Multi-campus research center formed to study natural hazard risks and improve resilience

Jan 22, 2019

By UCLA Samueli Newsroom

The Natural Hazards Risk and Resiliency Research Center includes 37 researchers, from six Southern California research institutions, with expertise in engineering, science, public policy and economics.

Three dozen researchers from six Southern California institutions have joined together to study how to mitigate risks from deadly natural disasters, and how to improve responses to them.

The new Natural Hazards Risk and Resiliency Research Center, or NHR3, includes faculty and research staff members from UCLA, Caltech, the Southern California Earthquake Center, UC Irvine, UC San Diego, and USC.

The group will look at a broad range of threats, including wildfires, earthquakes, drought, landslides, sea-level rise, flooding, hurricanes, and tsunamis.
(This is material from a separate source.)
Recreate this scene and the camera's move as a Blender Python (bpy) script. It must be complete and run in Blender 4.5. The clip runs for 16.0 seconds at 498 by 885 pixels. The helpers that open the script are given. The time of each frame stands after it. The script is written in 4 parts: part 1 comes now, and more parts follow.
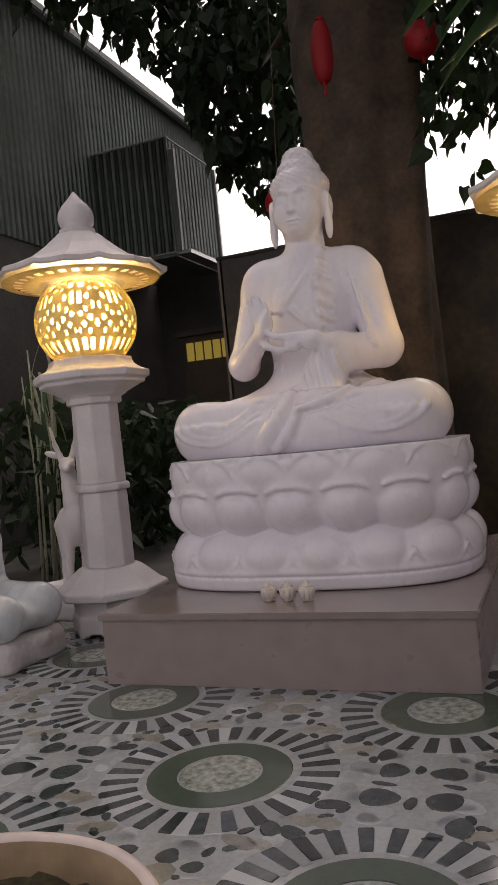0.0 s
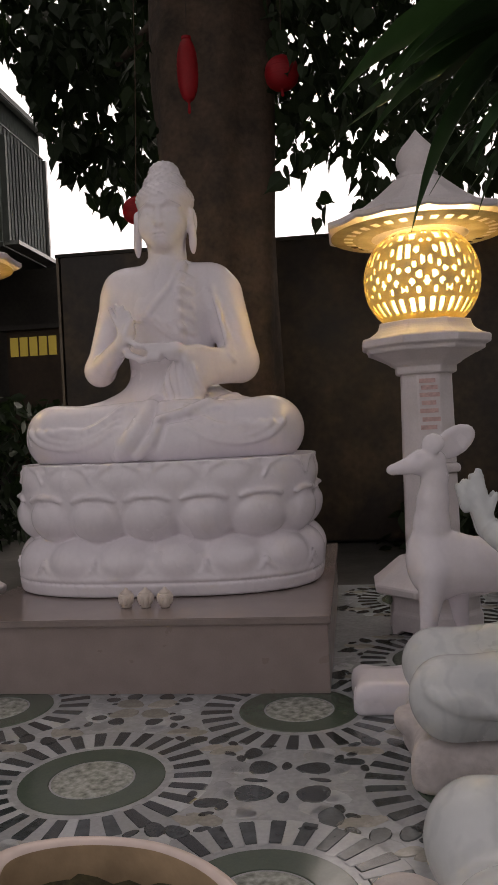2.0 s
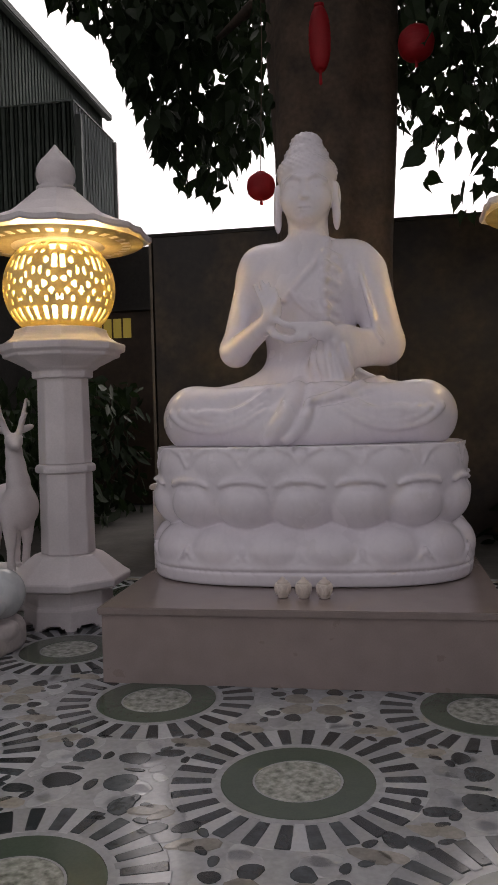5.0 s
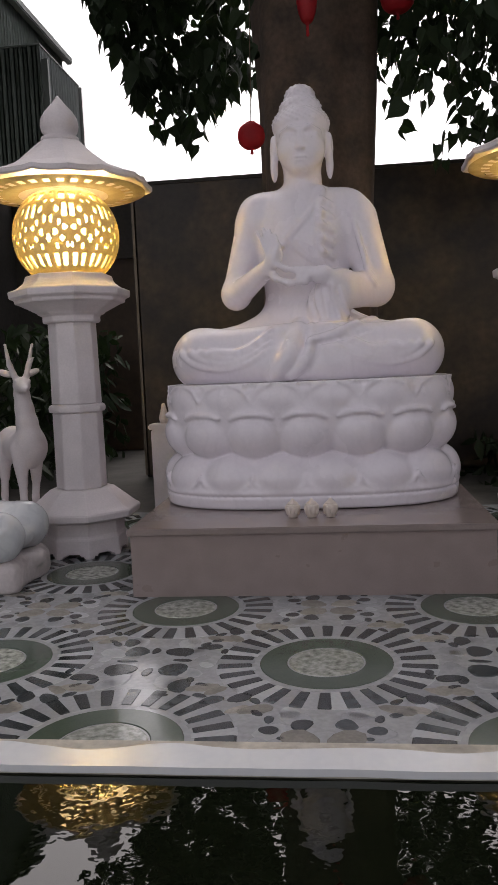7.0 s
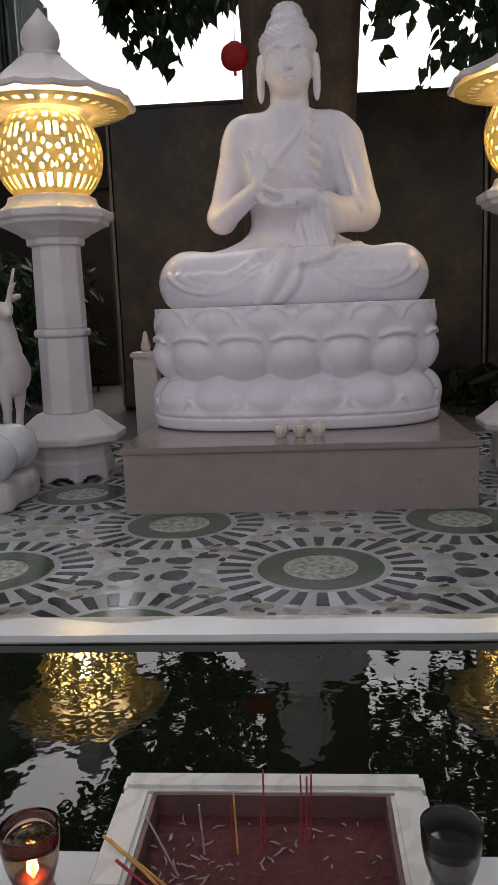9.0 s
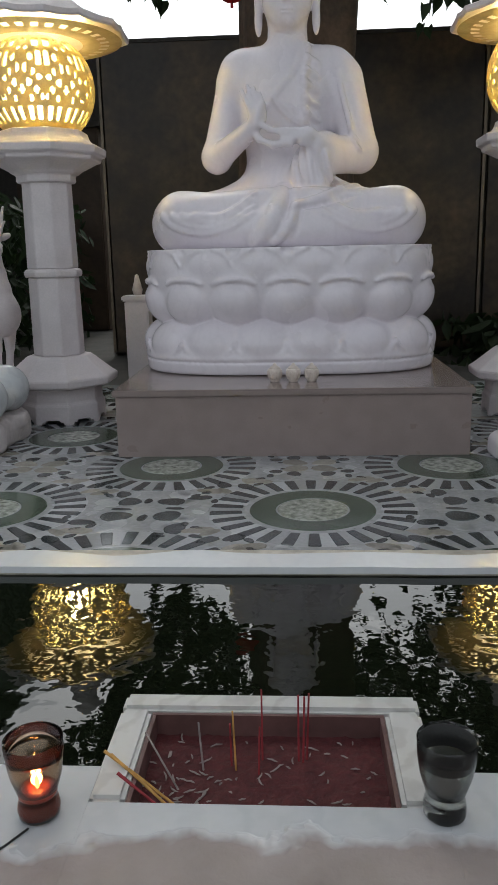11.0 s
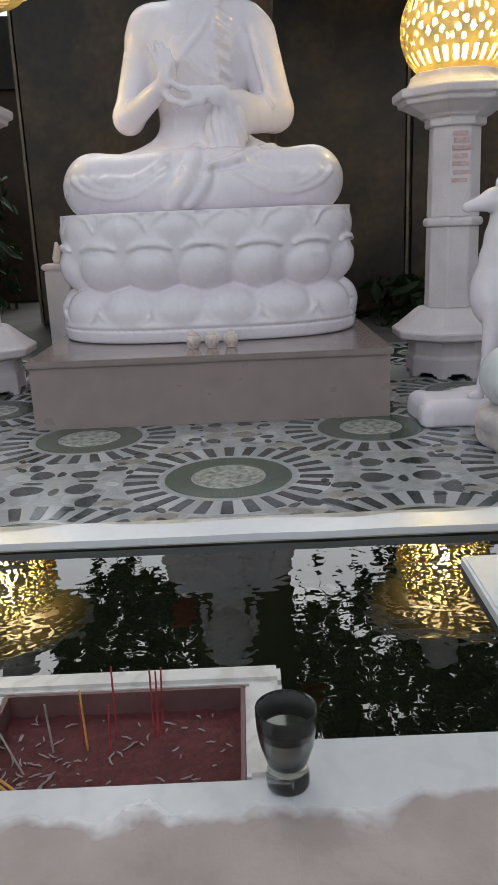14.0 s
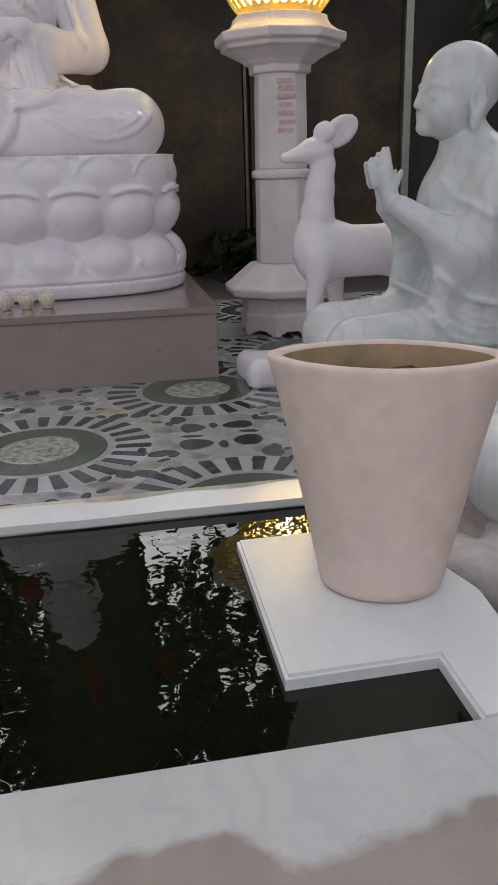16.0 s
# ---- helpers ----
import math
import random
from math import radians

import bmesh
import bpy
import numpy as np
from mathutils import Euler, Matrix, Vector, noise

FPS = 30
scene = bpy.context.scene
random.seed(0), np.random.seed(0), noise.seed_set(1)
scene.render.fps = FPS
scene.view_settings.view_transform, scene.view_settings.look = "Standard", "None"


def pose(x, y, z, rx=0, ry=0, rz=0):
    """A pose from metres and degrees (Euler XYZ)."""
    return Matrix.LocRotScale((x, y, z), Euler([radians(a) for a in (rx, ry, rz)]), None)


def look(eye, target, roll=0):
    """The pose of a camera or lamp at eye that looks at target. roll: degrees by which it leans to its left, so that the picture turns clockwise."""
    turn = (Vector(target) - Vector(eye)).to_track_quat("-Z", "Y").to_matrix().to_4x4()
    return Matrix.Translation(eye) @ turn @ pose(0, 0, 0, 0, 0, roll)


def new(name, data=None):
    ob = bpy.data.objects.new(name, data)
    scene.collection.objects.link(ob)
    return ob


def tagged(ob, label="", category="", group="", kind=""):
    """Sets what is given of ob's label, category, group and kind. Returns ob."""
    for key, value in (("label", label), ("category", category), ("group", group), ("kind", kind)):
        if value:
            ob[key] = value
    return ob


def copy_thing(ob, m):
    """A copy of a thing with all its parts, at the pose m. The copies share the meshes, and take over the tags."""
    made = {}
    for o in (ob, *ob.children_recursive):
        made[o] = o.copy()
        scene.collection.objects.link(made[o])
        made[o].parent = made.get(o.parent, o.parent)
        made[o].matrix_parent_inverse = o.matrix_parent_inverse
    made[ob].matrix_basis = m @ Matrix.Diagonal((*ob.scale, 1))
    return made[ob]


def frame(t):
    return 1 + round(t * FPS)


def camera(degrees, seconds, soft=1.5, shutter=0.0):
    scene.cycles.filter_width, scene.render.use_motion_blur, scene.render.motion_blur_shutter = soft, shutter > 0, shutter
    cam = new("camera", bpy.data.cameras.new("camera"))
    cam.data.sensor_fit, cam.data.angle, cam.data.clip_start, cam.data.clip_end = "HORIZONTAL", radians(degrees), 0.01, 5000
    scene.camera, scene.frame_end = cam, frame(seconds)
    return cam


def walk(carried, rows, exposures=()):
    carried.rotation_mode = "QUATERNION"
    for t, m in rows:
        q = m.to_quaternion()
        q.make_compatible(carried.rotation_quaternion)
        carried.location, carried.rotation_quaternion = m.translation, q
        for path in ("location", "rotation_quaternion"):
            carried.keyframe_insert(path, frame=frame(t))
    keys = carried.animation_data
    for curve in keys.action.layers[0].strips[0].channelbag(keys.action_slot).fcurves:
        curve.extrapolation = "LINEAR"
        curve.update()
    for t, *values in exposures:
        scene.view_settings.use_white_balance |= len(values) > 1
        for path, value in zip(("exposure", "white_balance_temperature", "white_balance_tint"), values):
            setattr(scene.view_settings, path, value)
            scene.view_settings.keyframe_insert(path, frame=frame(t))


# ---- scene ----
cam = camera(35.2, 16.0)
PATH = [
    (0, (0.703, -1.44, 0.673), (-0.032, 0.42, 0.663), -5.6),
    (0.5, (0.694, -1.467, 0.679), (0.046, 0.425, 0.647), -4.5),
    (1, (0.653, -1.477, 0.69), (0.169, 0.463, 0.648), -3.5),
    (1.5, (0.617, -1.498, 0.705), (0.274, 0.472, 0.669), -2.4),
    (2, (0.559, -1.543, 0.709), (0.3, 0.44, 0.67), -2.7),
    (2.5, (0.499, -1.56, 0.708), (0.235, 0.422, 0.676), -3.6),
    (3, (0.435, -1.514, 0.712), (0.14, 0.464, 0.677), -2.8),
    (3.5, (0.378, -1.469, 0.723), (0.039, 0.501, 0.695), -2.1),
    (4, (0.286, -1.436, 0.725), (-0.061, 0.534, 0.696), -1.5),
    (6.5, (0.097, -1.668, 0.666), (-0.185, 0.306, 0.504), -2.5),
    (7, (0.048, -1.72, 0.67), (-0.184, 0.257, 0.478), -2.5),
    (7.5, (0.0, -1.751, 0.642), (-0.188, 0.225, 0.402), -2.7),
    (8, (-0.021, -1.771, 0.632), (-0.191, 0.201, 0.346), -2.8),
    (8.5, (-0.022, -1.783, 0.622), (-0.181, 0.186, 0.309), -2.5),
    (11, (-0.035, -1.786, 0.591), (-0.158, 0.156, 0.128), -1.3),
    (11.5, (-0.03, -1.784, 0.591), (-0.149, 0.152, 0.101), -1.2),
    (12, (-0.021, -1.779, 0.587), (-0.136, 0.152, 0.082), -1.3),
    (12.5, (-0.008, -1.779, 0.588), (-0.119, 0.151, 0.076), -1.4),
    (13, (0.011, -1.774, 0.587), (-0.094, 0.155, 0.068), -1.8),
    (13.5, (0.03, -1.767, 0.585), (-0.026, 0.16, 0.056), -2.3),
    (14, (0.047, -1.757, 0.579), (0.052, 0.167, 0.034), -2.4),
    (14.5, (0.063, -1.749, 0.577), (0.148, 0.169, 0.017), -2.5),
    (15, (0.088, -1.738, 0.578), (0.274, 0.167, -0.002), -2.5),
    (15.5, (0.127, -1.709, 0.573), (0.426, 0.168, -0.05), -2.2),
    (16, (0.168, -1.668, 0.568), (0.501, 0.191, -0.093), -1.7),
]
walk(cam, [(t, look(eye, target, roll)) for t, eye, target, roll in PATH],
     [(0, 1.18, 7250, 19), (0.5, 1.02, 7250, 19), (1, 1.22, 7350, 19), (2, 0.86, 7400, 19), (2.5, 0.48, 7250, 19), (3, 0.60, 7100, 19), (4, 0.66, 7050, 19), (7, 1.17, 6800, 17), (8.5, 1.17, 6750, 16), (11, 1.27, 6400, 6), (12.5, 1.33, 6350, 6), (13, 1.40, 6350, 7), (13.5, 1.94, 6250, 8), (14, 1.68, 6400, 8), (14.5, 1.72, 6550, 8), (15.5, 1.98, 6350, 7), (16, 1.47, 6700, 12)])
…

They will investigate how those natural hazards could adversely affect populations, destroy infrastructure, and disrupt the economy and society. Then, they will study how to best mitigate those impacts, and develop strategic responses to improve communities’ resilience during and after such events.

Research aligned with these objectives is not a new concept, and has been undertaken by investigators across the United States and globally. However, as the scale of the threats from natural disasters grow, as evidenced by the recent wildfires for example, the center’s members felt there is a clear and urgent need to accelerate and better coordinate such efforts in a comprehensive and interdisciplinary manner.

“The members of NHR3 came together because we share a common passion for impactful research in natural hazards risk characterization and mitigation,” said Ali Mosleh, a distinguished professor of materials science and engineering at the UCLA Samueli School of Engineering and the director of the Garrick Institute. “Collectively, we are looking to offer new rational, science-based assessments of risks from these hazards, then offer strategies to help improve our responses during and after them.”